A swarm of fish—including a host of yellow and black striped sergeant majors—make the water boil around my girlfriend, Stella, as she snorkels and strews cracker crumbs into the waters off Cayo Santa Maria. This part of Cuba, north-central, boasts some of the most beautiful beaches on this historic island, as well as great snorkeling. We are staying at the Hotel Cayo Santa Maria (formally the Eurostar, but now managed by Cuba’s tourism agency, Gaviota). Our room is a lovely junior suite, which directly overlooks the ocean. All we can see from our balcony is sun, sand, sea, and tropical vegetation, with the ocean only meters from our door.
The white, powder-sand beach of this resort is punctuated on either side by volcanic ledges that make for some good fish spotting, but the best way to enjoy this sport is to take a catamaran trip to more protected waters. This vessel makes a side-trip to an isolated cove, where you can get “up-close-and-personal” with Cuba’s fishy denizens…by donning a mask and fins! As a side bonus, the boat also makes a stop at a “delphinarium”, where visitors can pat and even kiss these smooth-skinned and sociable cetaceans. The trip includes all admissions, lunch, and unlimited drinks (though if you “over-indulge”, they won’t let you snorkel or go near the porpoises). Decadents beware.
The largest island of the Caribbean, Cuba boasts a population of 11 million. 2.5 million are ensconced in the western portion of the northern coast in the capital city of Havana. The vibrant capital, however, is far away from here. Indeed, you must traverse in-excess-of forty causeways just to get to our hotel.
The more westerly pool at the Hotel Cayo Santa Maria (or just “the Cayo”) attracts a younger population with its frenetic music and activities, while the easterly pool hosts a more sedate crowd. But, those bent on real tranquility can haul a towel and beach chair up the long beach to areas where the only sound you’ll hear is the crashing of the surf and the cries of the seagulls.
Food is plentiful and there’s lots of fresh fruit and seafood. Generally, the cuisine in Cuba is pretty basic; consequently, dedicated foodies might want to look elsewhere. Hotel staff are warm and friendly. Commodities like nail polish, soap, cosmetics, pencils and pens are in short supply for them, so rather than money, we chose to leave these as tips for maids and other staff. The result…elaborate towel animals and sculptures on our bed each morning…sort of “origami in cloth”.

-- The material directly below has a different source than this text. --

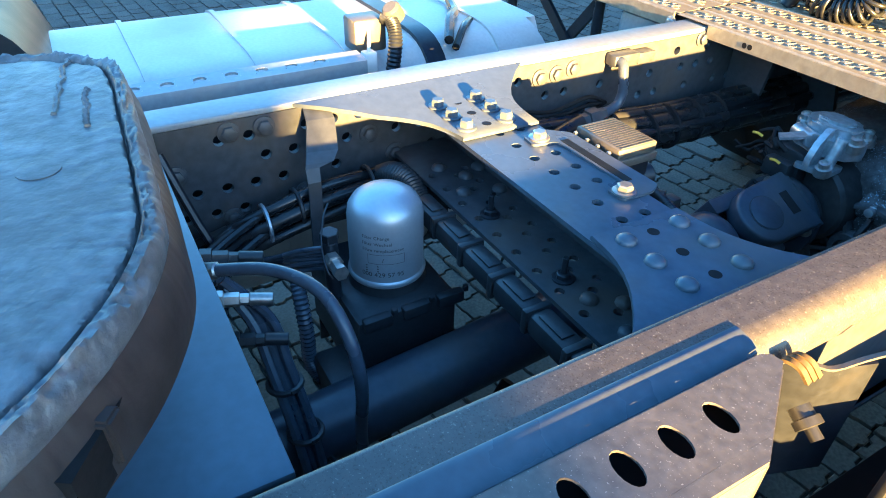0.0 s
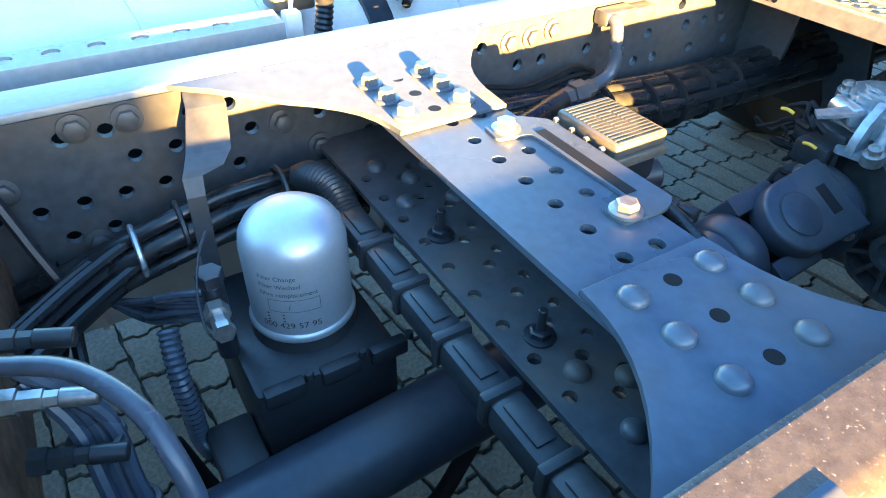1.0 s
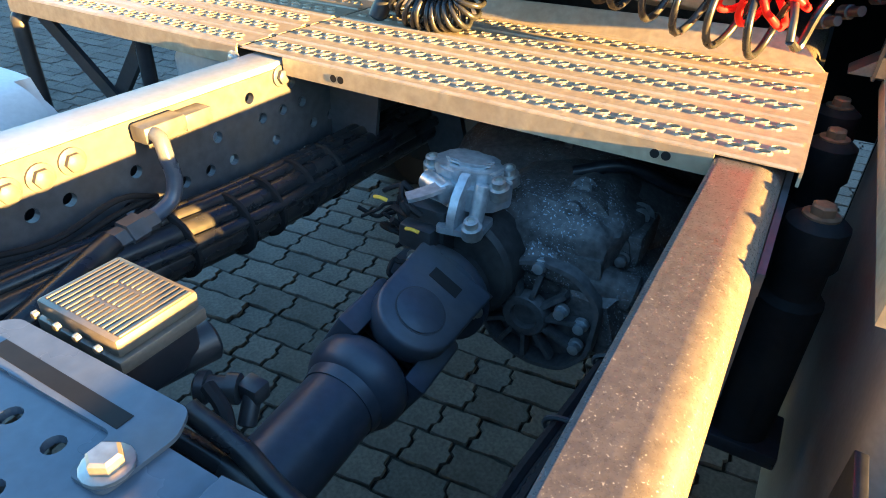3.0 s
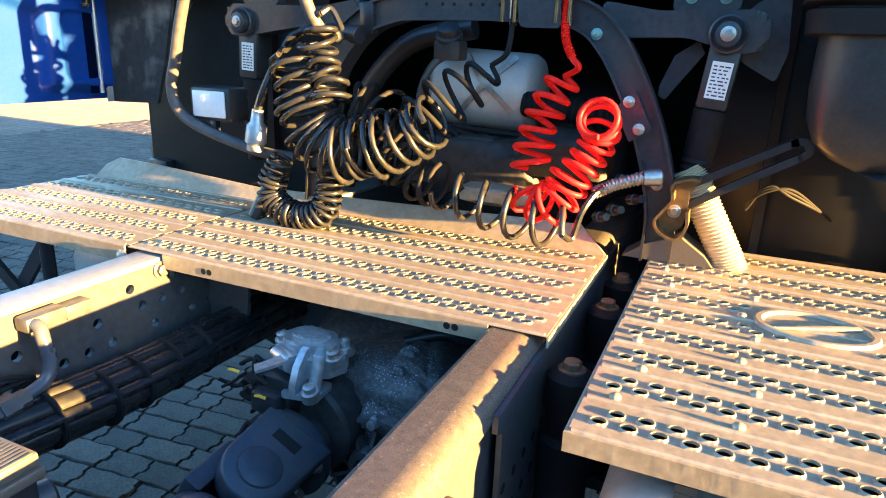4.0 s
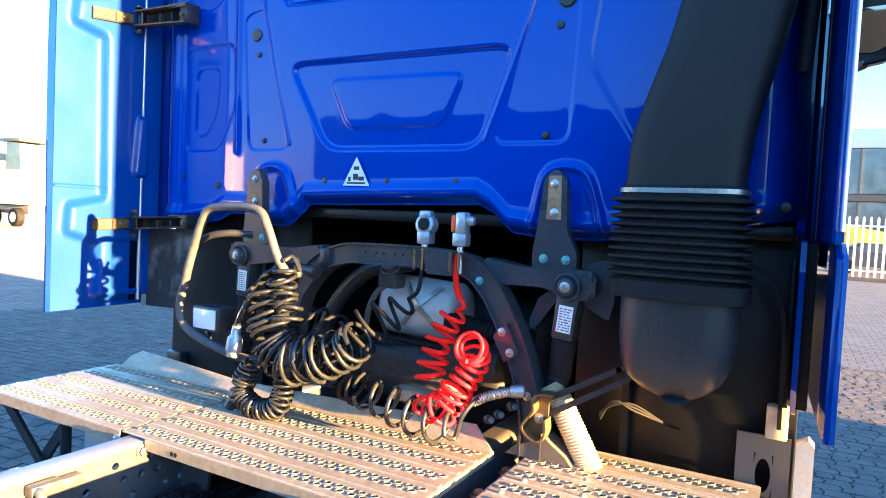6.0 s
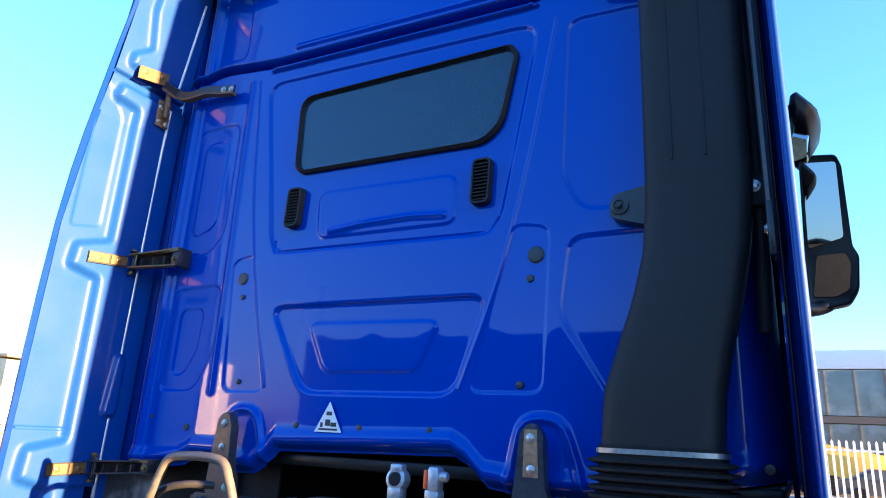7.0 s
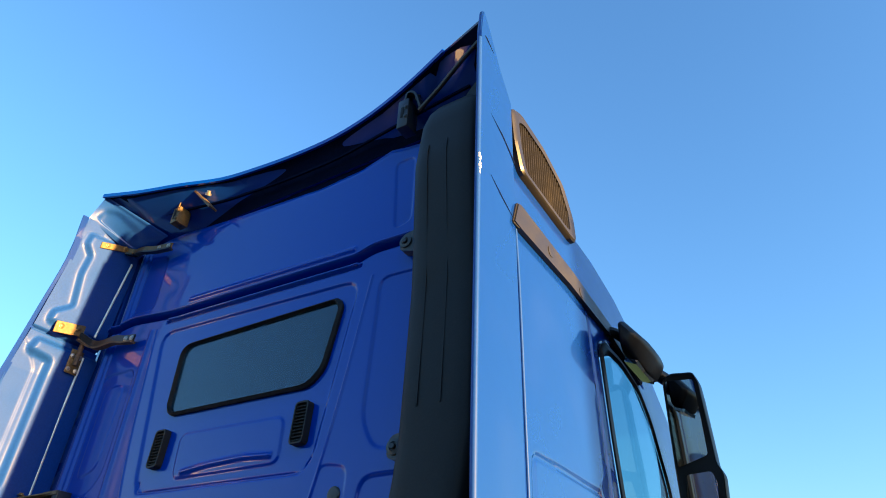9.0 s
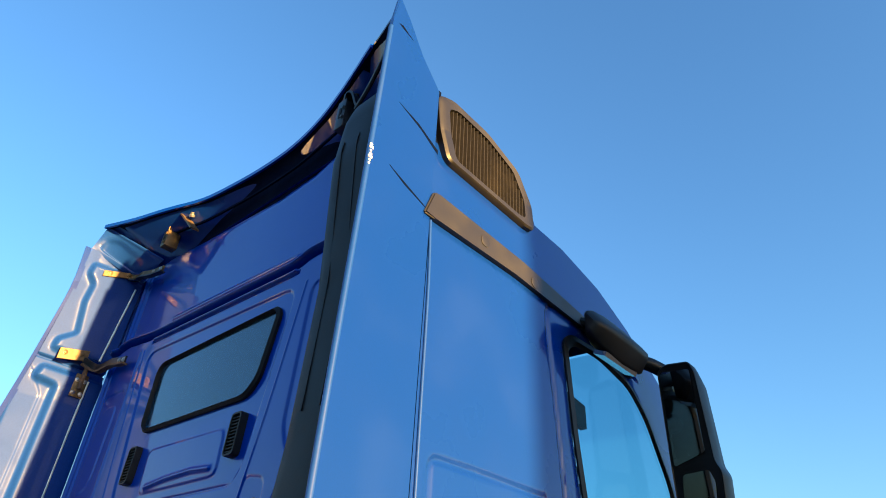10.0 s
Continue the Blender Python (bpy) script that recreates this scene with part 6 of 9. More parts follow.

If you are interested in history, there is a fascinating day tour to Santa Clara, where you can visit the impressive monument and mausoleum, as well as a museum dedicated to Cuba’s hero, Che Guevara. This Argentinian physician befriended Fidel Castro at a young age and assisted him in the 1957 revolution, which overthrew dictator Batista. Guevara died in 1967 while attempting to incite revolution in Bolivia. He became somewhat of an icon for the hippy and anti-war movement of the 1960’s and his beret-clad image was frequently seen on T-shirts in my university days. Many of his personal effects, including pistols and automatic rifles, are on display. I didn’t see any medical instruments; but there is a photo of him playing golf (in his fatigues and beret) so some of the medical training must have stuck!
Afterwards, enjoy the picturesque colonial square and gardens of 16th Century Remedios. Be sure to pop into the church and see its elaborate, gilded altar, then cruise the square and enjoy 1950’s era vintage cars.
There is much more to Cuba than just sun and sand, and the island is once more starting to open up to an American clientèle—the first time in almost 60 years. It will be interesting to see what changes this brings. At present, the predominant tourist presence is Canadians, such as myself. I suppose, however, we will soon be sharing the aged Havana Club Rum, Cohiba cigars, and beaches with our southern neighbors.